In 1961, Tobiasse won the Dorothy Gould prize. After this he decided to dedicate himself wholly to the study of the fine arts. At this point many of his works were exhibited all over the world, in places such as Geneva, Montreal, London, Suzrich, Lausanne, Los Angeles, Kiev, and Paris. He held his first one-man show in New York in 1968.

 

Being self-taught, Theo studied the techniques of the masters whose works were hung in museums. He, for instance, took the works from the artist Rembrandt and incorporated his style into his own paintings.

 

From the year 1964, Tobiasse was able to develop his own iconography which he drew from his memories of his; the time he spent in lithuania as a child; his family spent time seeking shelter from the Shoah.

 

During this time, he made trains a sort of motif. On that same note, the memory of the train that brought Jews to the camps became a major theme in his work as well.

 

Work by Tobiasse

When Theo made a visit to Jerusalem in 1970, he was brought closer to his ancestral origins. The first ever glass window he’d created was “Jewish Festival” themed; it was created for the Jewish Community Centre in Nice. During this time he continued to travel and absorb the different cultures that he came into contact with.

 

It was in the year 1982 when he met Elie Wiesel. He had a number of one man shows dedicated to him on French television in 1977. Aside from that, he also had a retrospective exhibition of his work organized at the Ponchettes Contemporary Art gallery in Nice.

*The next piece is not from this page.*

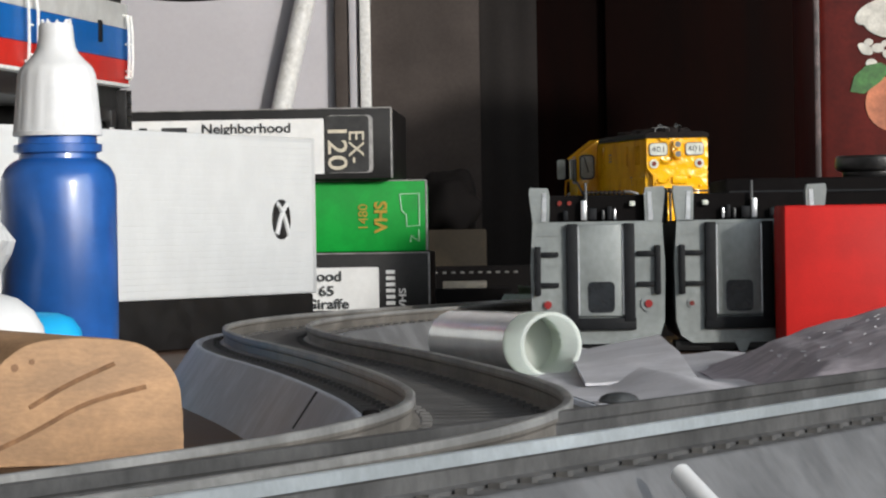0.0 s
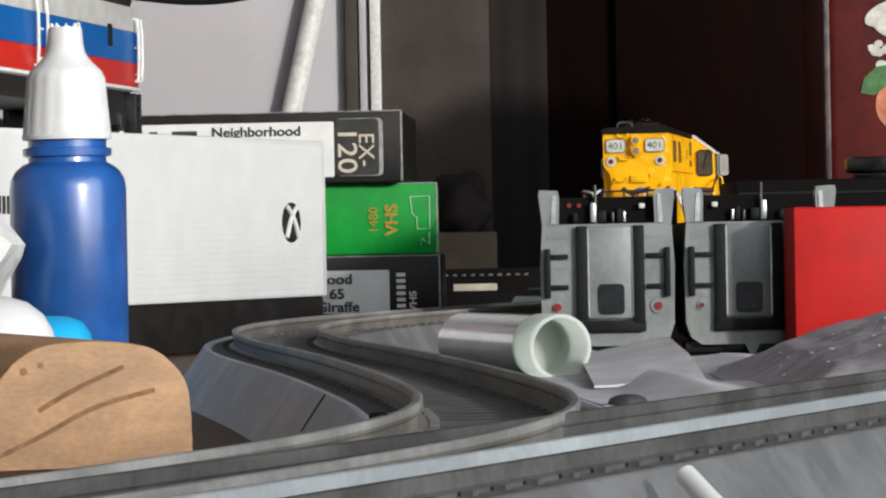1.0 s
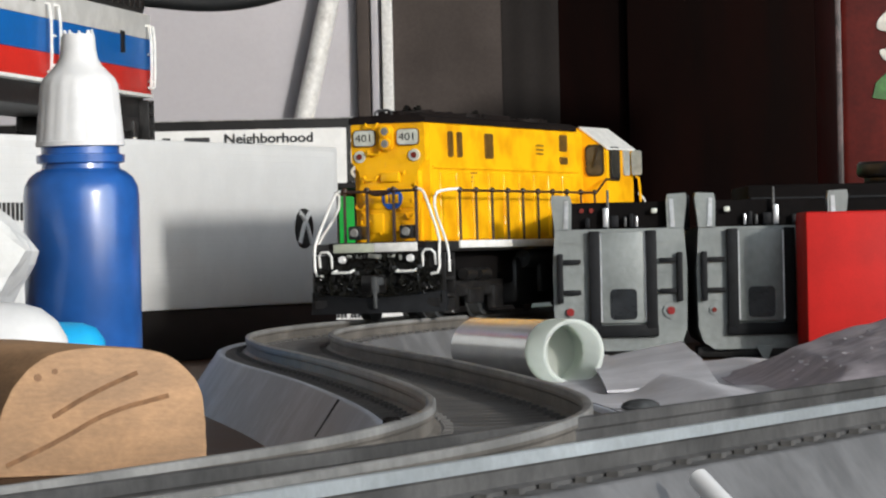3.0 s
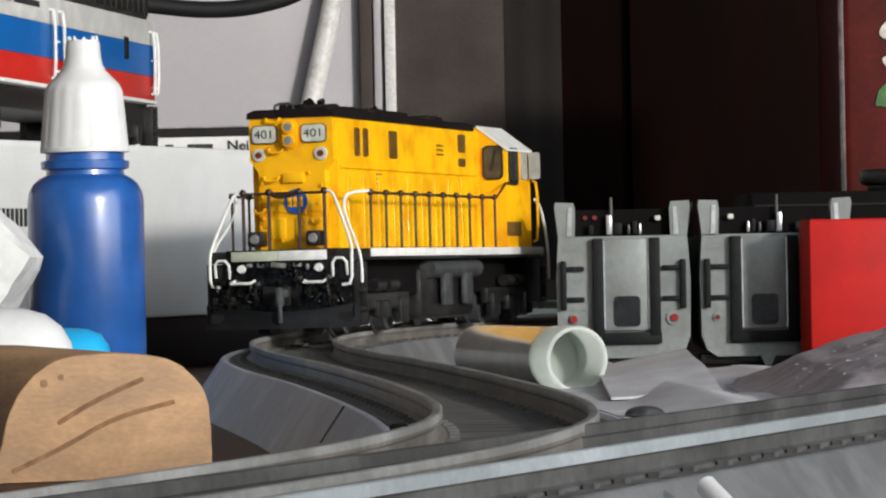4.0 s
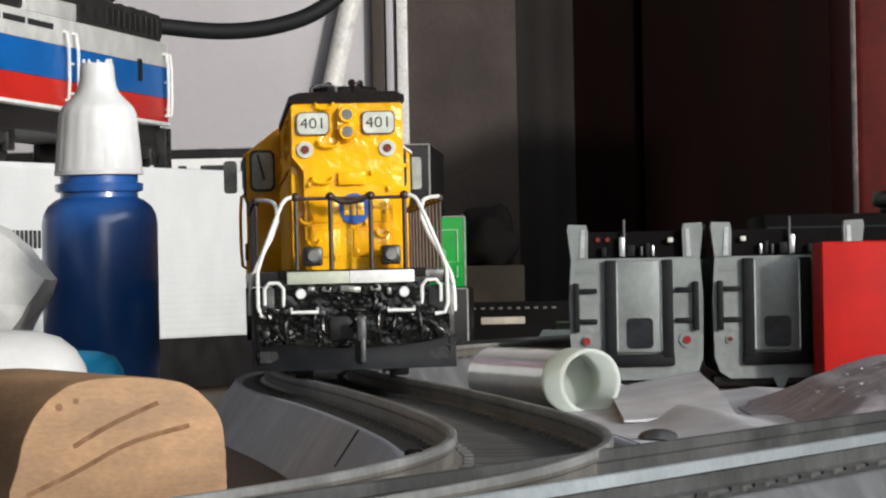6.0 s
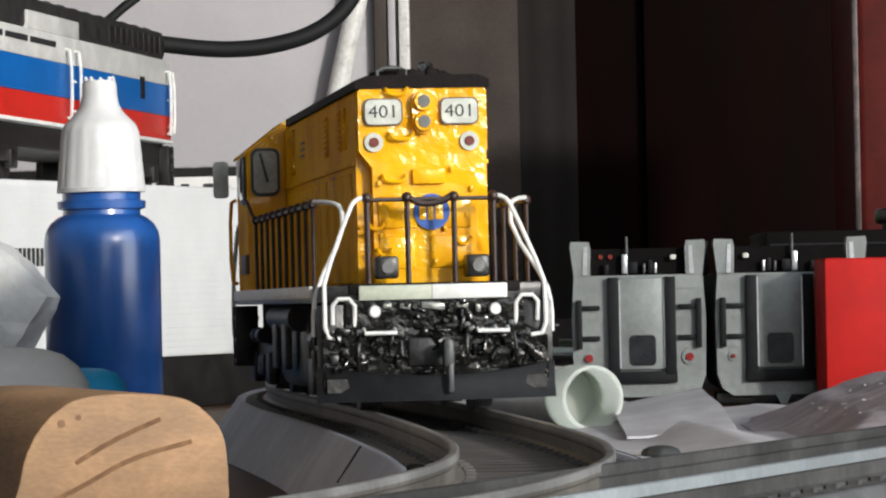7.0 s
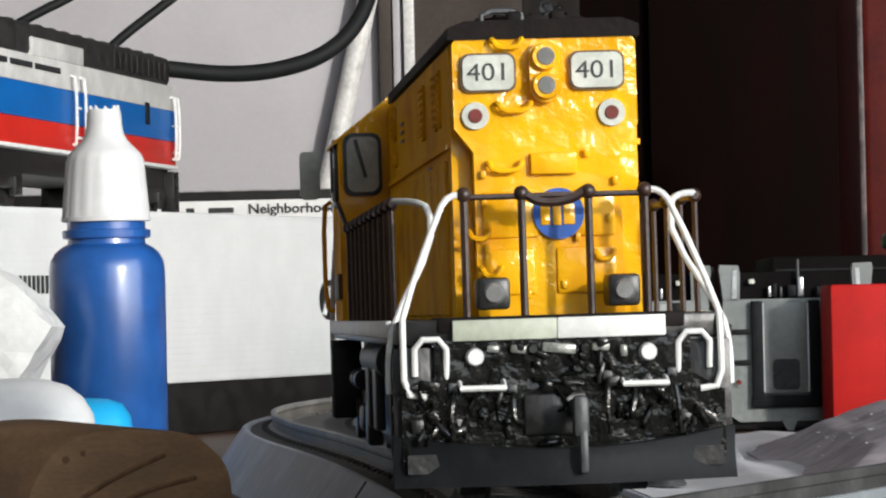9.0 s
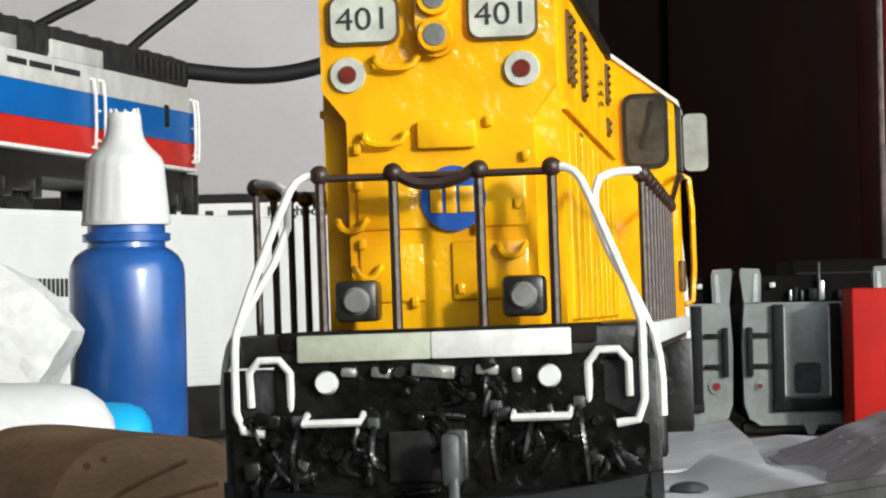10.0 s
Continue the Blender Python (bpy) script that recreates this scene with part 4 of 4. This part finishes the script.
def build_flakes():
    rnd = random.Random(11)
    bm = bmesh.new()
    for k in range(70):
        u, v = rnd.uniform(0.12, 0.8), rnd.uniform(0.1, 0.8)
        x, y = 54 + 68 * u, 600 + 200 * v
        z = h_cloth(u, v)
        r = rnd.uniform(0.05, 0.2)
        box(bm, (x, y, z + 0.02), (r * 9.0, r * 3, 0.16), m=Matrix.Rotation(rnd.uniform(0, 3), 4, "Z"))
    tagged(part("pale_flakes", bm, SHEET), "scattered pale grey flakes on the cloth", "flakes", "", "stuff")


build_flakes()


# ---- back of the place: board, pipe, post, curtain, cabinet, tin ----
def build_back():
    bm = bmesh.new()
    box(bm, (-205, 1681, 200), (334, 12, 430), 1)
    tagged(part("display_board", bm, BOARD), "large plain pale grey board standing upright", "board")
    bm = bmesh.new()
    rod(bm, (-94.8, 1667, TABLE_Z), (-14.0, 1667, 330), 4.7, 4.7, 32)
    tagged(part("leaning_pipe", bm, PIPE), "scuffed white pipe leaning upright", "pipe")
    P = thing("board_post", "dark and white upright post at the board's edge", "post", mm(-36, 1669, TABLE_Z))
    bm = bmesh.new()
    box(bm, (-9.5, 3, 215), (6, 6, 430), 0.8)
    part("dark_strip", bm, CURTAIN, P, "dark grey strip")
    bm = bmesh.new()
    box(bm, (-4.2, 2.5, 215), (3.4, 7, 430), 0.6)
    part("thin_strip", bm, BOARD, P)
    bm = bmesh.new()
    box(bm, (1.5, 2, 215), (5.0, 8, 430), 0.8)
    part("white_strip", bm, PIPE, P, "scuffed white strip")
    # second strip is a recessed fold; its shade is put into a darker colour
    for name, x0, x1, y, material, label in (("curtain", -35, 19, 1762, CURTAIN, "dark grey-brown hanging curtain with soft folds"), ("shaded_curtain", 19.4, 47, 1770, SHADECURTAIN, "recessed curtain fold beside the cabinet, shade put into its colour")):
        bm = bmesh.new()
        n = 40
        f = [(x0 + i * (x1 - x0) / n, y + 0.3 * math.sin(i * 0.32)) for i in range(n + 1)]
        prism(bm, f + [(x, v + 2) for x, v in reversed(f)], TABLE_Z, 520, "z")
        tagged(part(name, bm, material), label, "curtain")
    # cabinet colour is near black to carry the shadow it stands in
    K = thing("cabinet", "tall mahogany cabinet front, its shadow put into a near-black colour", "cabinet", mm(290, 1776, TABLE_Z))
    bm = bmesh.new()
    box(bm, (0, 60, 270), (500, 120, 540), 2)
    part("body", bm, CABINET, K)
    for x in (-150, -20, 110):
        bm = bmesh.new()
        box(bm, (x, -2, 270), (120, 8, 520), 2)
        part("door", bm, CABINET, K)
    Tn = thing("printed_tin", "dark red tin printed with peach, leaf and blossom", "tin", mm(151, 1468, TABLE_Z))
    bm = bmesh.new()
    box(bm, (45, 45, 93), (90, 90, 142), 5, seg=4)
    tin = part("tin_body", bm, TINRED, Tn)
    bm = bmesh.new()
    box(bm, (1.2, -0.4, 93), (2.2, 1.2, 136), 0.3)
    part("worn_edge", bm, TINEDGE, Tn, "worn grey edge of the tin")
    bm = bmesh.new()
    box(bm, (45, 44, 11.5), (86, 86, 23), 3)
    part("base_rim", bm, BLACK, Tn)
    bm = bmesh.new()
    prism(bm, [(31 + 10.5 * math.cos(a), 82 + 11 * math.sin(a)) for a in [k * math.pi / 12 for k in range(24)]], -0.5, 0.4, "y")
    part("printed_peach", bm, PEACH, Tn, "orange-pink peach print")
    bm = bmesh.new()
    prism(bm, [(14.5, 87), (16, 93), (21, 97.5), (27, 98.6), (31, 96), (27, 91), (20, 86)], -0.7, 0.4, "y")
    part("printed_leaf", bm, LEAF, Tn, "green leaf print")
    rnd = random.Random(3)
    for k in range(14):
        x, z, r = 19 + rnd.uniform(0, 14), 98 + rnd.uniform(0, 9), rnd.uniform(1.0, 2.6)
        bm = bmesh.new()
        prism(bm, [(x + r * math.cos(a), z + 0.8 * r * math.sin(a)) for a in [j * math.pi / 5 for j in range(10)]], -0.5 - 0.02 * k, 0.4, "y")
        part("printed_blossom", bm, PETAL, Tn, "white blossom print")
    for k, (x, z, a) in enumerate(((24, 119, 0.5), (28, 113, -0.3), (32, 123, 1.2))):
        bm = bmesh.new()
        c, s = math.cos(a), math.sin(a)
        prism(bm, [(x + 8 * math.cos(t) * c - 4 * math.sin(t) * s, z + 8 * math.cos(t) * s + 4 * math.sin(t) * c) for t in [j * math.pi / 8 for j in range(16)]], -0.8 - 0.03 * k, 0.4, "y")
        part("printed_petal", bm, PETAL, Tn, "large white petal print")
    bm = bmesh.new()
    wire(bm, [(-154, 1243, 107), (-120, 1245, 105.5), (-107, 1250, 103.8), (-89.8, 1255, 102), (-73, 1258, 103), (-56, 1262, 108), (-44, 1268, 119), (-38, 1276, 136), (-37, 1300, 230)], 2.9, 16, 3)
    tagged(part("thick_cable", bm, CABLE), "thick black cable hanging in a curve", "cable")
    bm = bmesh.new()
    wire(bm, [(-136, 1238, 104), (-124.1, 1240, 114.8), (-115.7, 1245, 121.8), (-103.2, 1250, 131.7), (-78, 1262, 160)], 1.7, 12, 2)
    tagged(part("thin_cable", bm, CABLE), "thin black cable rising behind the locomotive", "cable")
    bm = bmesh.new()
    wire(bm, [(-172, 1238, 113), (-154.1, 1240, 123.3), (-141.9, 1245, 129.3), (-108, 1262, 152)], 1.7, 12, 2)
    tagged(part("thin_cable", bm, CABLE), "thin black cable rising behind the locomotive", "cable")


build_back()


def build_far_clutter():
    bm = bmesh.new()
    box(bm, (5, 1530, TABLE_Z + 17), (26, 40, 34), 0.8)
    tagged(part("brown_carton", bm, DULLBROWN), "dull brown carton standing on the table", "carton")
    bm = bmesh.new()
    bmesh.ops.create_icosphere(bm, subdivisions=4, radius=1)
    for v in bm.verts:
        d = v.co.normalized()
        k = 1 + 0.35 * noise.noise(d * 1.6 + Vector((2, 5, 1)))
        v.co = Vector((d.x * 14, d.y * 14, max(-0.55, d.z) * 17)) * k
    ob = part("dark_bag", bm, SOFTBLACK)
    ob.matrix_world = mm(2, 1530, TABLE_Z + 43)
    tagged(ob, "dark soft bag slumped on a brown carton", "bag")
    S = thing("dark_track_strip", "black strip of spare track with pale marks", "railway track", mm(16, 1470, TABLE_Z))
    bm = bmesh.new()
    box(bm, (0, 0, 9.5), (52, 12, 19), 0.5)
    part("strip", bm, SOFTBLACK, S)
    for k in range(11):
        bm = bmesh.new()
        box(bm, (-23 + k * 3.6, -6.1, 16.4), (1.7, 0.4, 0.9), 0.1)
        part("pale_mark", bm, TIE, S)
    # added black block and pale strip; the strip's colour stands for a lit patch
    bm = bmesh.new()
    box(bm, (4, 1412, TABLE_Z + 5.4), (44, 26, 10.8), 0.8)
    tagged(part("dark_riser", bm, SOFTBLACK), "low matt black block added to carry the pale strip", "block")
    bm = bmesh.new()
    box(bm, (8, 1404, TABLE_Z + 12.2), (17, 9, 2.8), 0.4)
    tagged(part("lit_patch_strip", bm, LITSTRIP), "small pale strip standing in for a lit patch", "offcut")
    K = thing("black_box", "plain black box standing behind the grey cars", "box", mm(78, 1000, TABLE_Z))
    bm = bmesh.new()
    box(bm, (45, 30, 22.6), (90, 60, 45.2), 0.8)
    part("carton", bm, SOFTBLACK, K)
    bm = bmesh.new()
    box(bm, (45, -0.2, 41.5), (88, 0.5, 0.7), 0.1, seg=1)
    part("lid_seam", bm, CARDARK, K)
    bm = bmesh.new()
    lathe(bm, [(9.0, 0), (9.2, 0.3), (9.2, 1.6), (11.0, 2.2), (11.4, 3.2), (11.2, 5.6), (10.6, 6.2)], 40)
    ob = part("jar_lid", bm, BLACK)
    ob.matrix_world = mm(122, 1022, TABLE_Z + 45.2)
    tagged(ob, "round glossy black lid lying on the black box", "lid")
    bm = bmesh.new()
    lathe(bm, [(3.4, 0), (3.5, 0.4), (3.1, 1.0), (2.0, 1.5), (0.6, 1.7)], 28)
    ob = part("dark_button", bm, GREYTANK)
    ob.matrix_world = mm(30.2, 632, TABLE_Z + 0.8)
    tagged(ob, "small domed dark grey button lying on the grey sheet", "button")
    bm = bmesh.new()
    rod(bm, (20.2, 312, -5.0), (27.8, 297, TABLE_Z + 0.6), 0.95, 0.95, 14)
    tagged(part("white_stick", bm, CAPWHITE), "short white plastic stick leaning beside the roadbed", "stick")


build_far_clutter()


# ---- motion ----
def motions():
    walk(LOCO, LOCO_ROWS)
    # the wheels roll as far as the locomotive goes
    turns, rolled = [(0.0, 0.0)], 0.0
    for (t0, a), (t1, b) in zip(LOCO_ROWS, LOCO_ROWS[1:]):
        far = (b.translation - a.translation).length
        n = max(1, math.ceil(math.degrees(far / WHEEL_R) / 70))
        for k in range(1, n + 1):
            turns.append((t0 + (t1 - t0) * k / n, rolled + math.degrees(far / WHEEL_R) * k / n))
        rolled += math.degrees(far / WHEEL_R)
    for wheel, x in WHEELS:
        walk(wheel, [(t, pose(x * 0.001, 0, 0.00655, 0, d, 0)) for t, d in turns])


motions()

Theo explored a large number of mediums including stained glass windows, ceramics, lithography, carborundum engraving, and sculpture. Tobiasse did a collaboration with Pierre Chave, a lithographer from Saint-Paul-de-Vence, where he explained a technique where they were able to make lithographs with between eighteen to twenty colours. He made a number of first editions which he published in France, the U.S., and Sweden.

 

Tobiasse relationship with America

Kenneth Nahan Sr., an American art dealer Tobiasse met in 1978 encouraged him to join the other french painters who’d joined the United States. In response to this urging Tobiasse decided to settle in New York in the year 1984. When he first got there, he held a job at the Chelsea Hotel, but eventually settled into a studio of his own in Manhattan. Shortly after doing so, he decided to divide his time and work between New York and Saint-Paul de Vence and New York.

 

The style of his paintings in America changed greatly from the style of their European counterparts; this was mainly because of the change in their themes and scale. Many of these paintings are full of family portraits, Biblical characters, and children.

A major difference between the American productions and the European ones is that they no longer featured families who were running from the pogroms in trains but rather, featured families who were leaving in New York. In New York he also created the sculpture Myriam, the model for Venus, a sculpture that was installed at the entrance to Saint Paul de Vence.

Back in Saint Paul de Vence he played around with new techniques. He lost interest in oil paints and gouache and decided to focus on using acrylic. He also developed steel and wood panels that were cut out and painted for the large formats and the public orders.